Publications

AOL Foundation Interactive Education Initiative Year 2 Evaluation Report

September 1, 2000

In 1999, the AOL Foundation's Interactive Education Initiative (IEI) funded 54 educational technology projects in schools, community-based organizations (CBOs), and youth-serving institutions around the country, as part of its mission to use online technology to improve the lives of families and children and empower the disadvantaged. The initiative sought to help K-12 learning environments make the most of interactive technology, to construct models and/or identify best practices that can be replicated elsewhere, and to nurture a network of educators and others who can promote effective educational use of interactive technology. In 2000, the Foundation followed up this effort by funding 55 additional interactive technology education programs at schools, CBOs and youth-serving institutions.

EDC's Center for Children and Technology (CCT) conduct an evaluation of the initiative's new set of 55 one-year implementation projects. The goals of the evaluation were to document the characteristics of the schools and organizations that received the AOL IEI grant, identify the traits of successful projects as well as factors that impede their success, recognize those projects that exemplify best practices, and assist the Foundation in identifying projects that could benefit from added investment.

METHODOLOGY
As in the first year, our second year evaluations used multiple methodologies to collect both quantitative and qualitative information. The research team collected data through two core strategies: 1) Gathering baseline quantitative information through surveys given to all 55 IEI sites.1 2) Developing a qualitative understanding of the projects in the larger context of their host organizations through site visits and telephone interviews. The information collected by these methods is the basis for case studies we present in Section III of this report. We also used this information to help identify characteristics that contributed to successful implementation and factors that hindered project success.

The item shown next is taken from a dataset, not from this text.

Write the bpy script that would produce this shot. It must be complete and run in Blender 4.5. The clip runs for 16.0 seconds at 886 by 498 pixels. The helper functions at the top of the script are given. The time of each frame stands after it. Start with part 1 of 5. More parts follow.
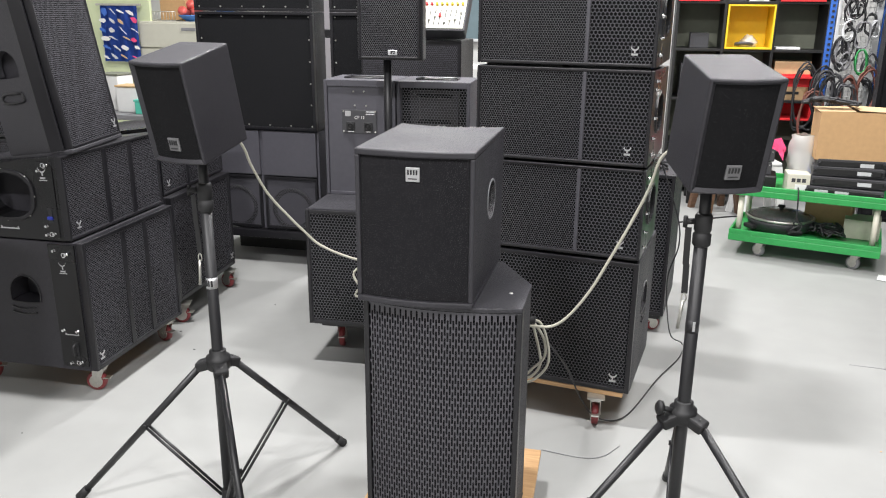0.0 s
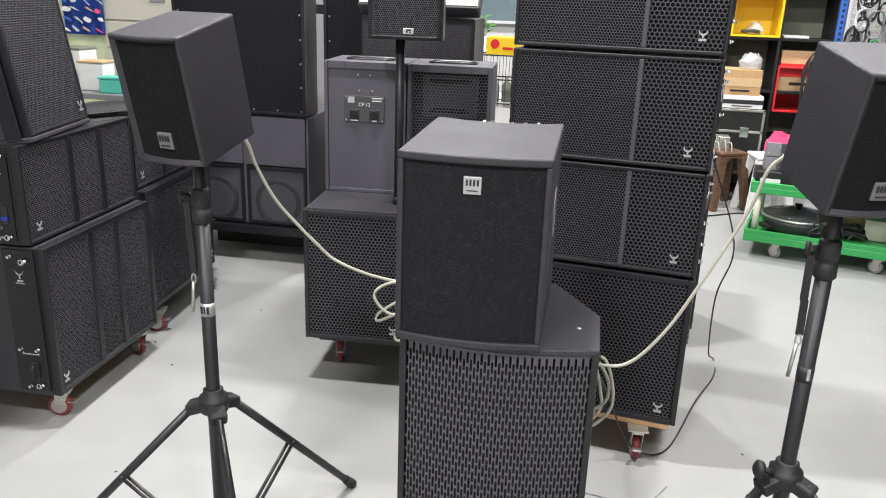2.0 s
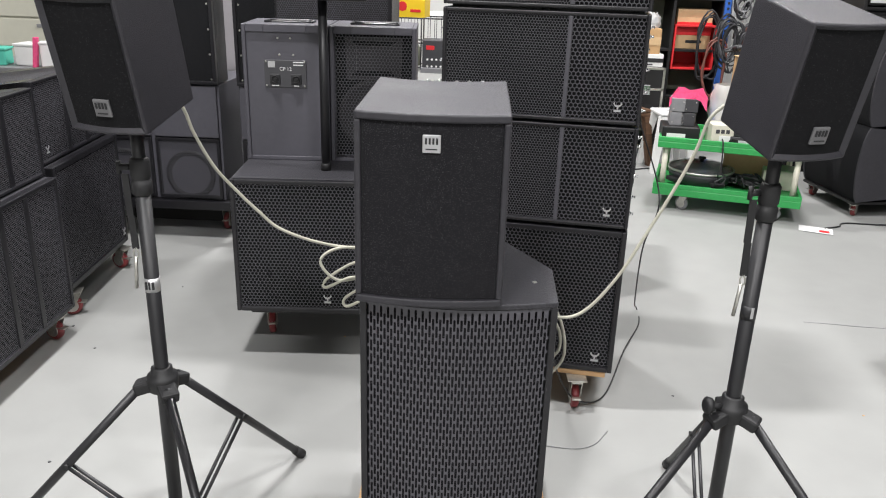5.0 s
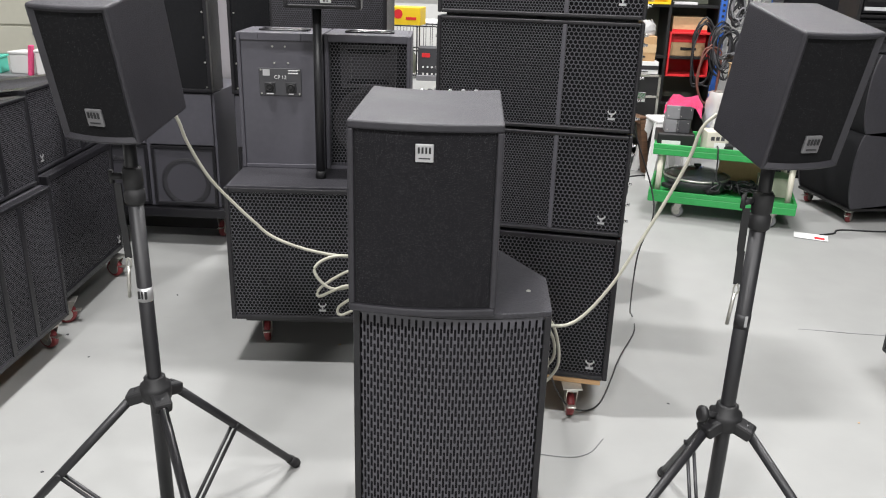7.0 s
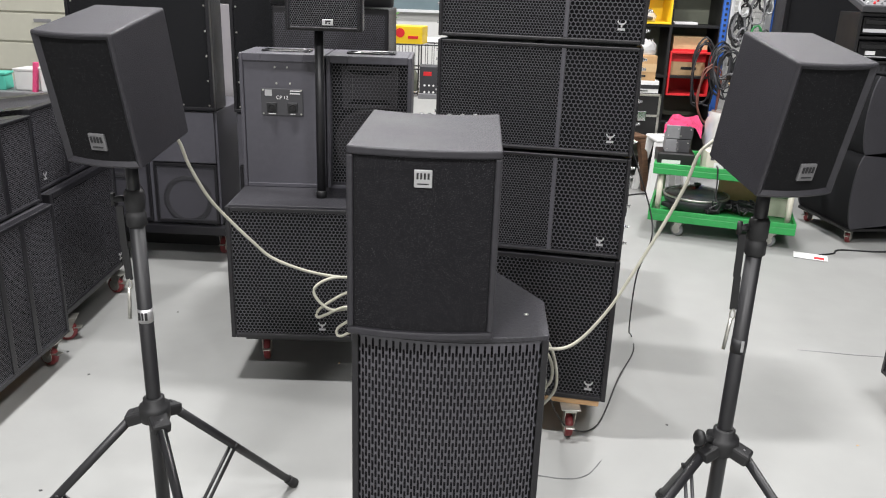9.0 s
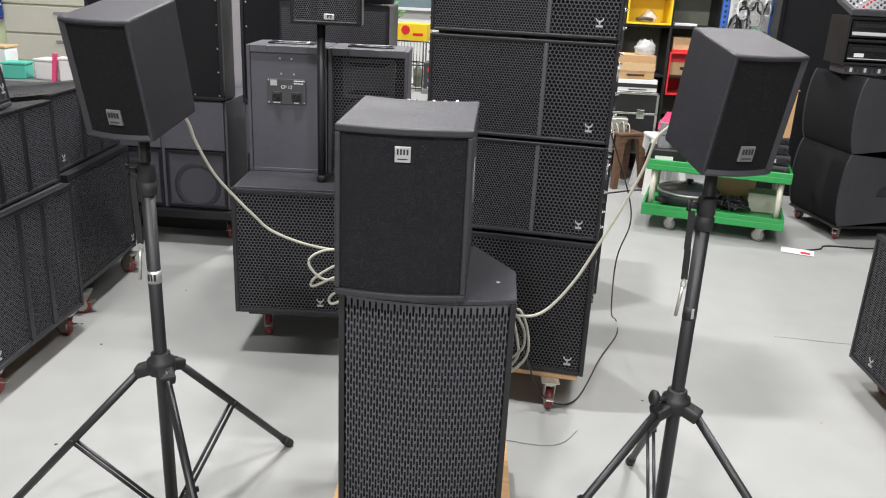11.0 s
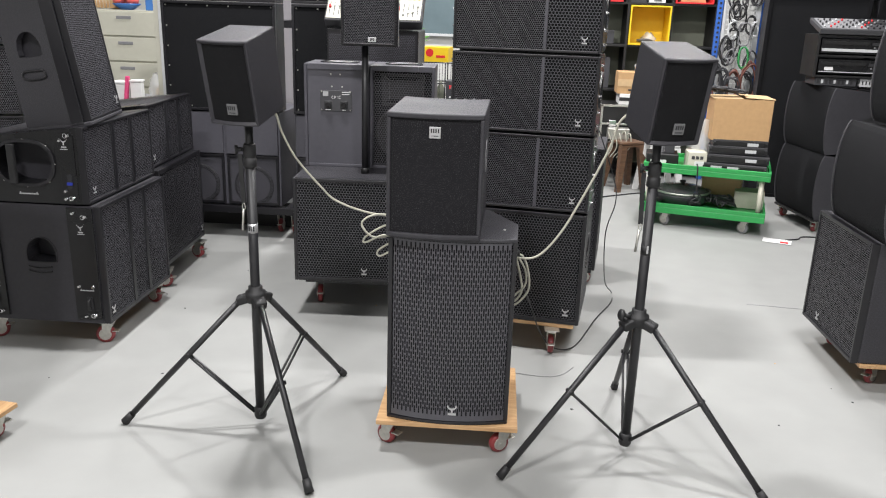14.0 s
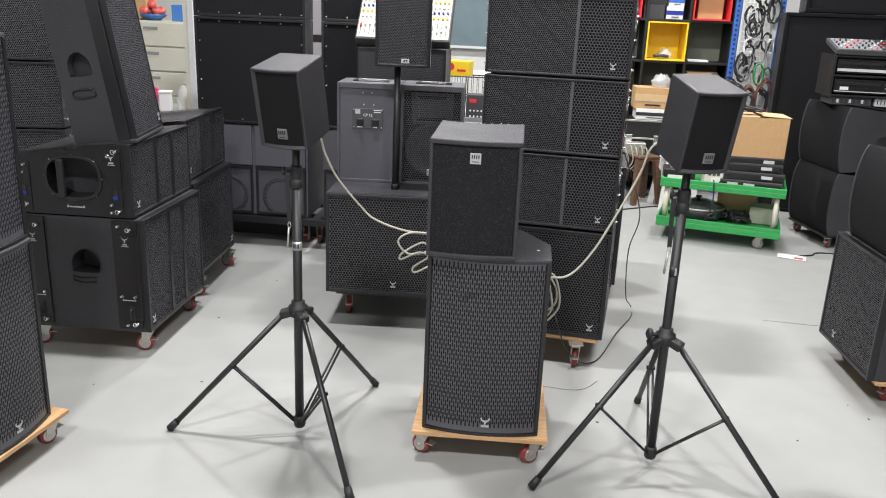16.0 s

Last year, the CCT evaluation team found that exemplary projects shared four broad areas of commonality. These were: innovative educational design; reflective use of technology; strong leadership and vision; and status as part of a pre-existing program (see the AOL IEI 1999 report for a detailed discussion of each characteristic, a link to the report is in Further Reading). In this second round of evaluations, we built upon last year's work by testing the validity of these characteristics as yardsticks for judging project success. First, we found that this year's strongest projects tended to share traits with last year's exemplary sites. Exemplary projects were reflective and flexible in their technology use. They supported genuine educational innovation with technology, rather than using hardware to support traditional educational practice or using it for its own sake. Exemplary project leaders integrated information and communications technologies to extend student learning, expand curricular goals, and reshape traditional pedagogy. They also had a firm grasp of how their particular IEI project fit into a larger set of curriculum initiatives. Exemplary project leaders had a strong vision and a clear sense of the realities of the school that had to be coped with. Finally, we found that projects that existed in some form prior to receiving AOL funding were likelier to fulfill their proposed goals by year's end than those that were initiated with AOL funding..

Second, observing 55 new sites allowed us to go beyond affirming last year's basic findings to achieve a more complex understanding of the factors that contribute to project success, as well as those factors that hold projects back from reaching their goals. We began our analysis by grouping the IEI projects into the three categories we used last year: exemplary, promising, and struggling. We also added a fourth category - delayed - for those sites whose projects did not begin in the 1999-2000 academic year.

CONCLUSIONS
Well-focused seed money can make a difference. Based on the evidence collected during our first- and second-year evaluations of the Interactive Education Initiative, it is clear that the AOL Foundation's support of grassroots technology efforts is having an impact on teaching and learning. The first two years of the initiative gave educators from all manner of schools and CBOs the resources to make innovative new programs happen.

Although not all of the 109 projects funded by the Foundation have achieved what we call exemplary status - a certain number of missteps are inevitable with experimental new programs - many are already making differences within their schools and CBOs by addressing the educational needs of disadvantaged youth and adults in under-resourced classrooms and communities. Given additional time, and with a sustained commitment from project leadership, many more projects that we deemed "promising" will achieve the same level of impact. As the Foundation contemplates new directions for its education program area, the greatest interest may not be in individual achievements of discrete IEI projects but in the projects' ability to strengthen teaching and learning in schools and CBOs that have not participated in the initiative. In order to do this, the Foundation may want to give special consideration to a select group of grantees whose accomplishments stand out even among the successful sites. These sites found new ways to attack pervasive educational problems, built organizational structures that are strong but flexible, and spent considerable energy on selfevaluation to ensure that their programs genuinely serve the target population. Because of their thoroughness and sustainability, these projects have the potential of being adapted to other environments and organizations. As the Foundation considers its next steps, it may be valuable to revisit these exemplary projects, giving thought to how several of them are poised to reach a larger audience if given additional support. In the "Recommendations" section in this report, we provide specific suggestions for ways the Foundation may further its collaboration with some of these successful projects.